L’ensemble de l’acte II est dominé par la présence des Trois Parques, dont le fameux deuxième trio est caractérisé par une écriture vocale et instrumentale tellement difficile à exécuter que Rameau avait été contraint de le supprimer à la première représentation. Le musicien recourt au procédé de « l’enharmonie » qui repose sur l’ambiguïté tonale de deux notes presque identiques. Ce procédé très fréquemment utilisé par Rameau, provoque un effet d’instabilité comme si le sol se dérobait sous les pieds de Thésée auquel les Parques viennent de révéler son terrible destin : « Tremble ! Frémis d’effroi ! Tu sors de l’infernal empire Pour trouver les enfers chez toi. » Ce trio des Parques fait écho à celui de Lully dans Isis (1677).

« Le bien suprême, c’est la liberté ! »

Hippolyte et Aricie est la preuve que Rameau le théoricien n’est l’esclave d’aucun principe quand il compose. Sa pratique a pour boussole la liberté du créateur passionné qui avance en innovant sans avoir à rejeter la leçon du passé. L’ouvrage offre une partition émaillée d’harmonies audacieuses propres à séduire l’auditeur sans cesse conquis par le pouvoir évocateur d’une musique qui traduit avec le même bonheur la puissance des éléments déchaînés ou celle des passions, comme en témoigne le grand air de Phèdre scandé par le chœur, « Hippolyte n’est plus », conclusion funèbre du IVème acte. 


Paul Agnew, dans Les Boréades ; © Eric Mahoudeau

Rameau assistait certainement aux représentations de son opéra pour observer les réactions du public.
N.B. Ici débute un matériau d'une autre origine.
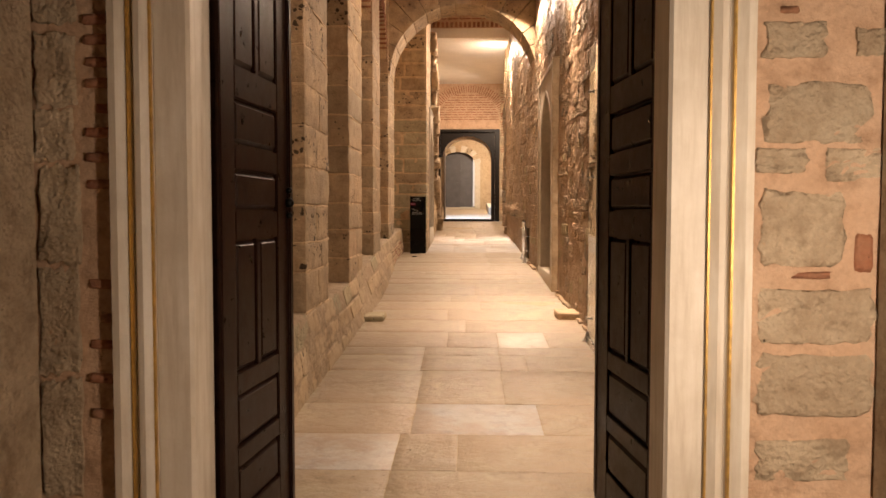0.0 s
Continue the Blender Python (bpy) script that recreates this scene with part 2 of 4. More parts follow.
    h = maths(nt, "ADD", h, maths(nt, "ADD", maths(nt, "MULTIPLY", fine, 0.7), maths(nt, "MULTIPLY", mid, 0.9)))
    bare = ramp(nt, noise_node(nt, 1.9, 4, 0.6, pos), (0.47, grey(0.22)), (0.58, grey(1.0)))
    h = maths(nt, "ADD", maths(nt, "MULTIPLY", h, bare), maths(nt, "MULTIPLY", noise_node(nt, 6.0, 3, 0.5, pos), 0.7))
    bump(nt, bsdf, h, 1.0, 0.019)


RUBBLEFACE = material("rubble_face", _rubble_face)
PINKMORTAR = stone_material("pink_mortar", [(0.56, 0.39, 0.27)], pits=0.12, grain=1.0, stain=(0.5, 0.325, 0.21))
BRICK = stone_material("brick", [(0.33, 0.12, 0.06), (0.28, 0.1, 0.06), (0.4, 0.18, 0.1), (0.3, 0.14, 0.09)], pits=0.3, pit_scale=50, grain=1.2, stain=(0.36, 0.2, 0.12))
PAVING = stone_material("paving", [(0.4, 0.325, 0.22), (0.36, 0.3, 0.21), (0.42, 0.345, 0.24), (0.385, 0.315, 0.215), (0.345, 0.285, 0.205), (0.43, 0.355, 0.25)], pits=0.22, pit_scale=18, rough=0.45, grain=0.6, stain=(0.31, 0.235, 0.155), spec=0.45, cracks=0.75)
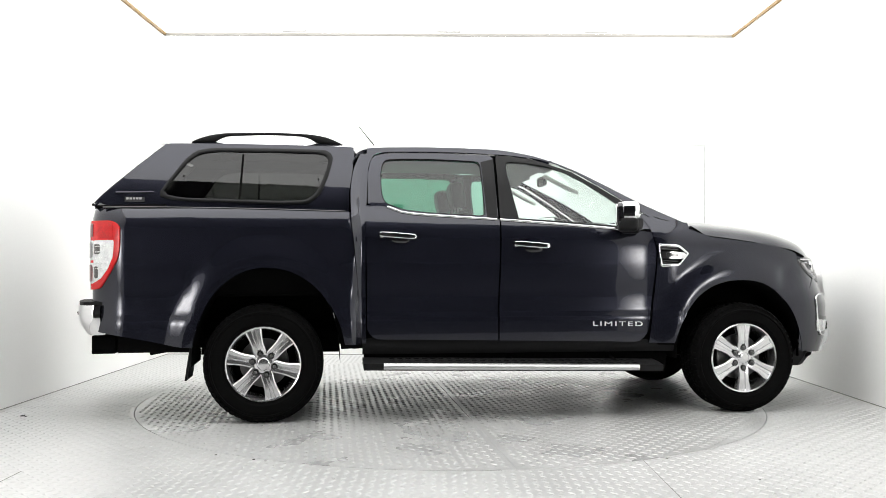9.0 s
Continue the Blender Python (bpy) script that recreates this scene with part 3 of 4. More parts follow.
        # wheel arch liners and lips
        for a in (AR, AF):
            def liner(u, v, a=a, S=S):
                f = math.pi * u
                x = a[0] - (a[2] - 0.004) * math.copysign(abs(math.cos(f)) ** 0.89, math.cos(f))
                z = a[1] + (a[3] - 0.006) * abs(math.sin(f)) ** 0.89
                return (x, S * (W(x, max(z, 0.5)) - 0.012 - 0.40 * v), z)
            sheet("arch_liner", liner, span(0, 1, 30), span(0, 1, 3), M_UNDER, body)
            sheet("arch_wall", lambda u, v, a=a, S=S: (a[0] + a[2] * u, S * 0.47, 0.40 + (a[1] + a[3] * math.sqrt(max(0.0, 1 - abs(u) ** 2.25)) - 0.40) * v), span(-0.995, 0.995, 20), span(0, 1, 3), M_UNDER, body)

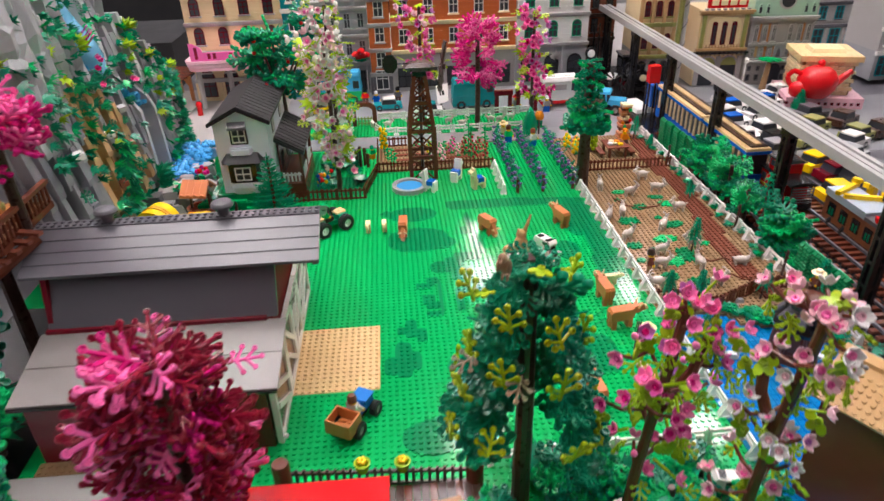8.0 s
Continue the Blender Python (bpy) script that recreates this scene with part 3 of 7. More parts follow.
# ---- plant elements, shared by many pieces ----
def sprig_bm(length=44, rich=True, knob=1.0):
    """A flat branching leaf element: a stem with side stems that end in hollow knobs; lies along +x."""
    c = B()
    s = length / 44
    ends = [(42, 0), (34, 12), (33, -13), (19, 17), (18, -17), (7, 10)]
    joints = [(30, 0), (22, 0), (22, 0), (10, 0), (10, 0), (4, 0)]
    rod(c, (0, 0, 0), (42 * s, 0, 0), 2.5 * s, 2.1 * s, 6)
    for (ex, ey), (jx, jy) in zip(ends, joints):
        d = Vector((ex - jx, ey - jy, 0))
        a = math.degrees(math.atan2(d.y, d.x))
        rod(c, (0, 0, 0), (d.length * s, 0, 0), 2.3 * s, 2.0 * s, 6, at(jx * s, jy * s, 0, a))
        if rich:
            lathe(c, [(r * s * knob, z * s * knob) for r, z in ((0, -2.8), (3.6, -2.6), (5.2, 0.4), (5.5, 3.0), (4.9, 3.8), (3.5, 3.7), (2.9, 0.6), (0, 0.4))], 12, at(ex * s, ey * s, 0))
        else:
            rod(c, (ex * s, ey * s, -2 * s), (ex * s, ey * s, 3 * s), 4.2 * s, 4.4 * s, 8)
    return c


def limb_leaf_bm():
    """A large flat leaf element: a stem with seven flat fingers, each ending in a hollow stud; lies along +x."""
    c = B()
    tips = ((45, 0, 24), (38, 14, 22), (38, -14, 22), (24, 20, 11), (24, -20, 11), (8, 15, 3), (8, -15, 3))
    for k, (ex, ey, jx) in enumerate(tips):
        d = Vector((ex - jx, ey, 0))
        n = Vector((-d.y, d.x, 0)).normalized()
        z = 0.1 * k
        prism(c, [(jx - n.x * 1.8, -n.y * 1.8), (jx + d.x * 0.5 - n.x * 2.4, ey * 0.5 - n.y * 2.4), (ex - n.x * 2.0, ey - n.y * 2.0), (ex + n.x * 2.0, ey + n.y * 2.0), (jx + d.x * 0.5 + n.x * 2.4, ey * 0.5 + n.y * 2.4), (jx + n.x * 1.8, n.y * 1.8)], -1.5 + z, 1.2 + z)
        lathe(c, [(0, -2.4), (4.0, -2.0), (5.4, 0.6), (5.4, 3.8), (4.9, 4.6), (3.3, 4.6), (2.9, 1.6), (0, 1.6)], 10, at(ex * 0.94, ey * 0.94, z))
    rod(c, (0, 0, 0), (32, 0, 0.2), 2.6, 2.8, 6)
    return c


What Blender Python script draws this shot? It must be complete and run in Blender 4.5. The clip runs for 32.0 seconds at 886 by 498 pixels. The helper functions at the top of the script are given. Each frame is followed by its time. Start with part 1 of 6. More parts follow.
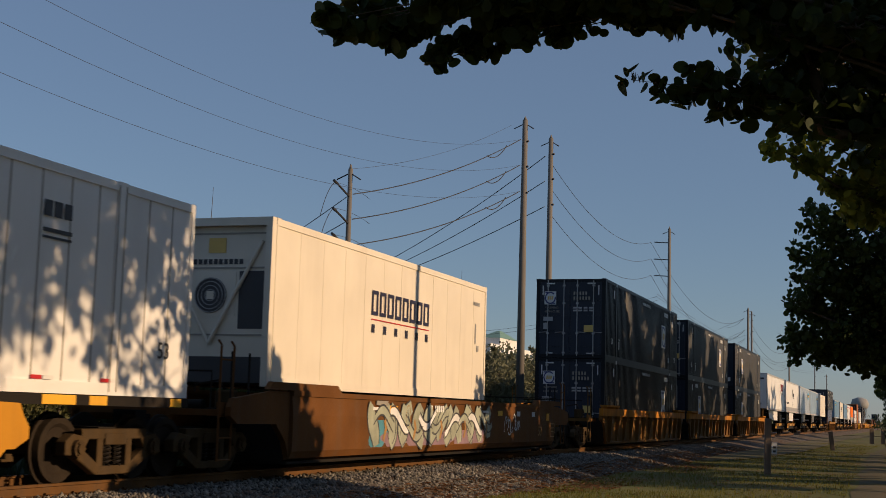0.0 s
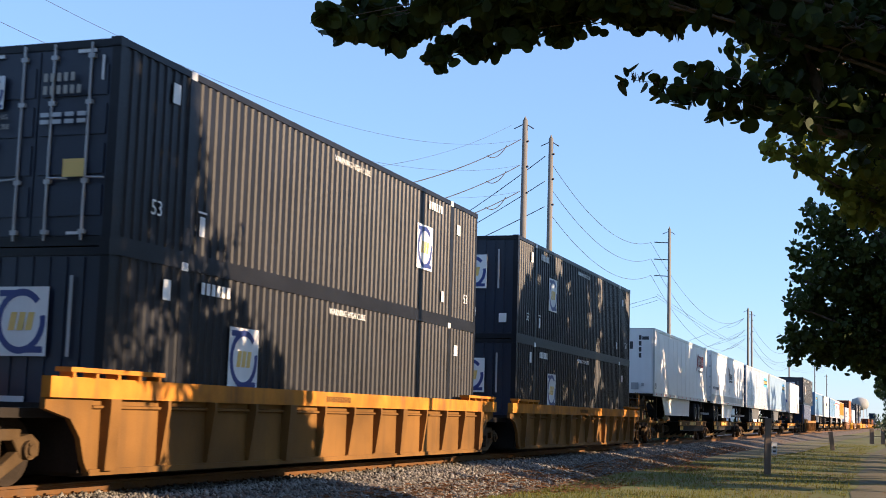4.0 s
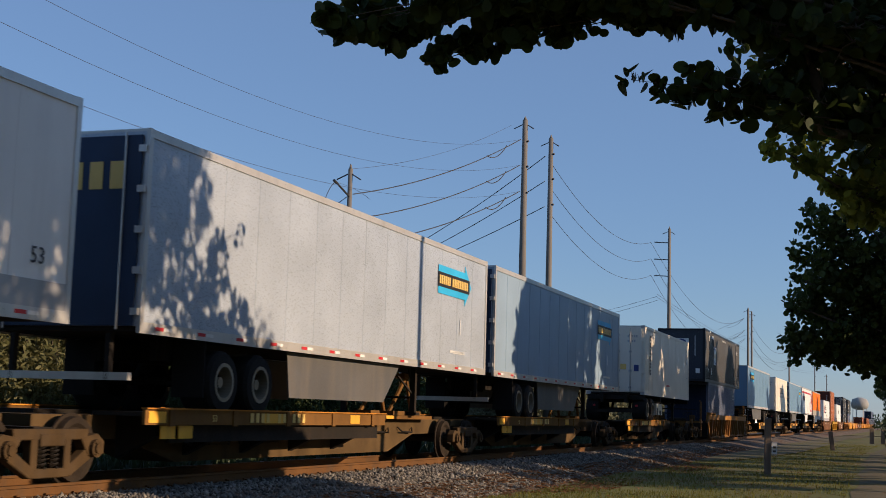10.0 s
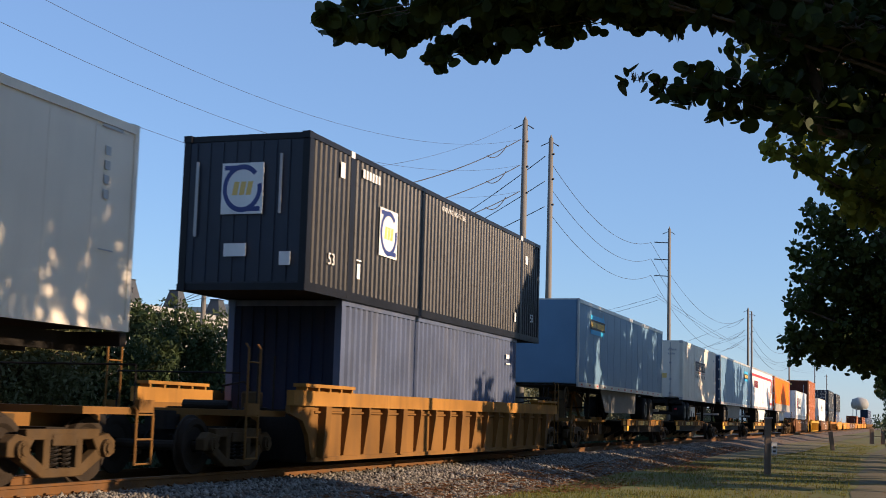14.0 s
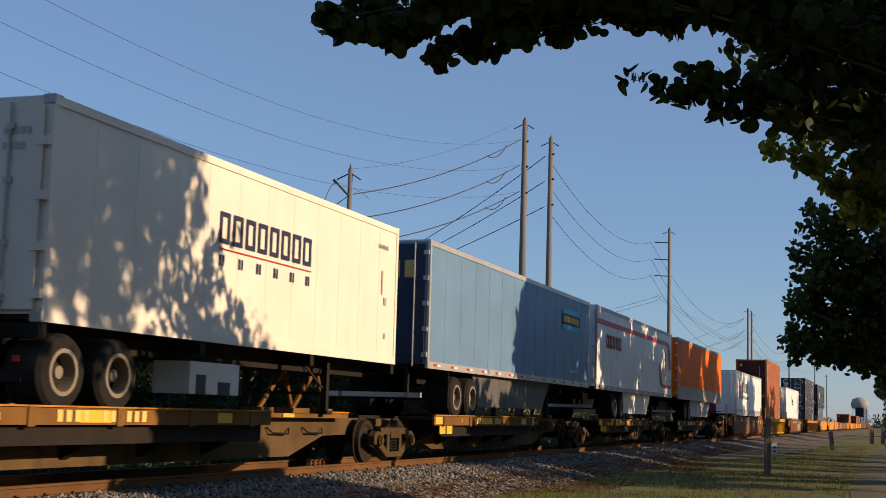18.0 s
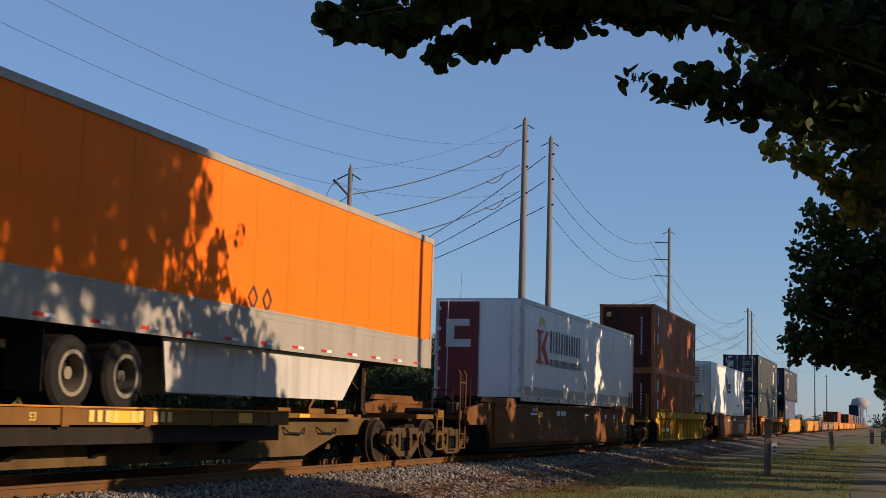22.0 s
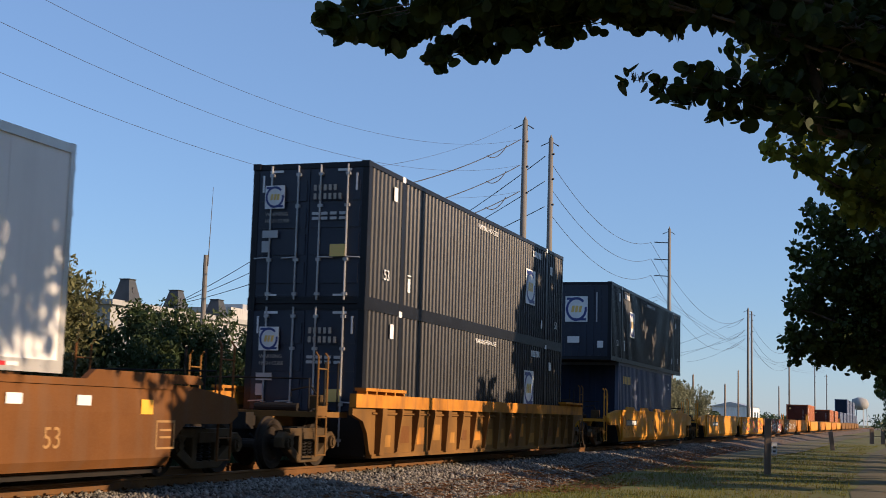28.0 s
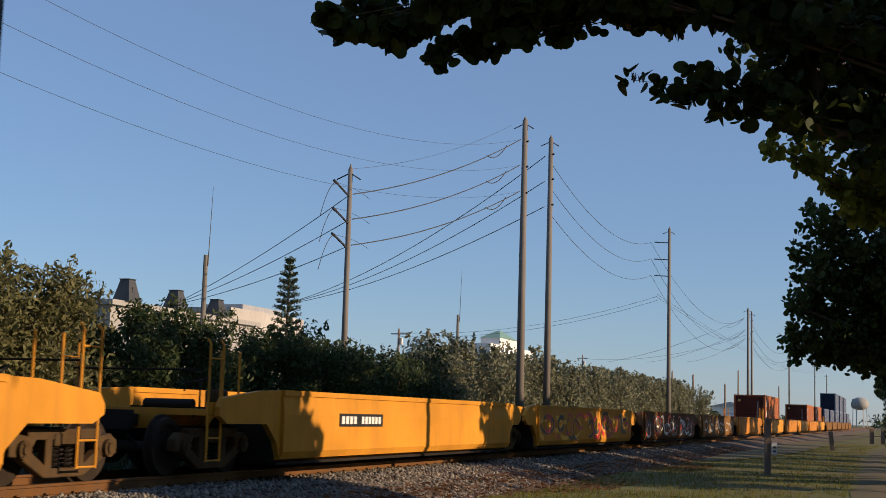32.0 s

Il est à noter que presque toutes les œuvres du compositeur portent la trace de modifications intervenues à différents moments. Pendant les répétitions ou même après la création, Rameau a pour habitude de reprendre sa partition et il est malaisé d’en établir les différents états. Ainsi, il existe trois versions principales d’Hippolyte et Aricie correspondant à la création en 1733 et aux reprises de 1742 et 1757.

Dans Les Boréades, l’ultime chef-d’œuvre de Rameau, une Nymphe proclame : « le bien suprême, c’est la liberté ! ». Liberté pour Rameau de sortir des cadres de la tragédie lyrique en imposant le flot irrésistible de sa musique somptueuse. Liberté pour un musicien maîtrisant parfaitement son « langage » de s’abandonner de manière jubilatoire à la variété et à la fraîcheur de son inventivité sans limiter son inspiration. Rameau excelle dans les passages imitatifs et descriptifs comme celui de la tempête qui accompagne l’apparition de Diane (Acte 1, scène 4). Le compositeur confie à l’orchestre un rôle essentiel en multipliant ces symphonies descriptives qui ponctuent le développement de l’action. Tourbillon de sensations et de sentiments, la musique se déploie « avec un art inconnu jusqu’alors », comme le souligne un contemporain qui proclame : « Ce n’était plus au cœur seul que la musique parlait ; les sens étaient émus, et l’harmonie enlevait les spectateurs à eux-mêmes, sans leur laisser le temps de réfléchir sur la cause des espèces de prodiges qu’elle opérait ».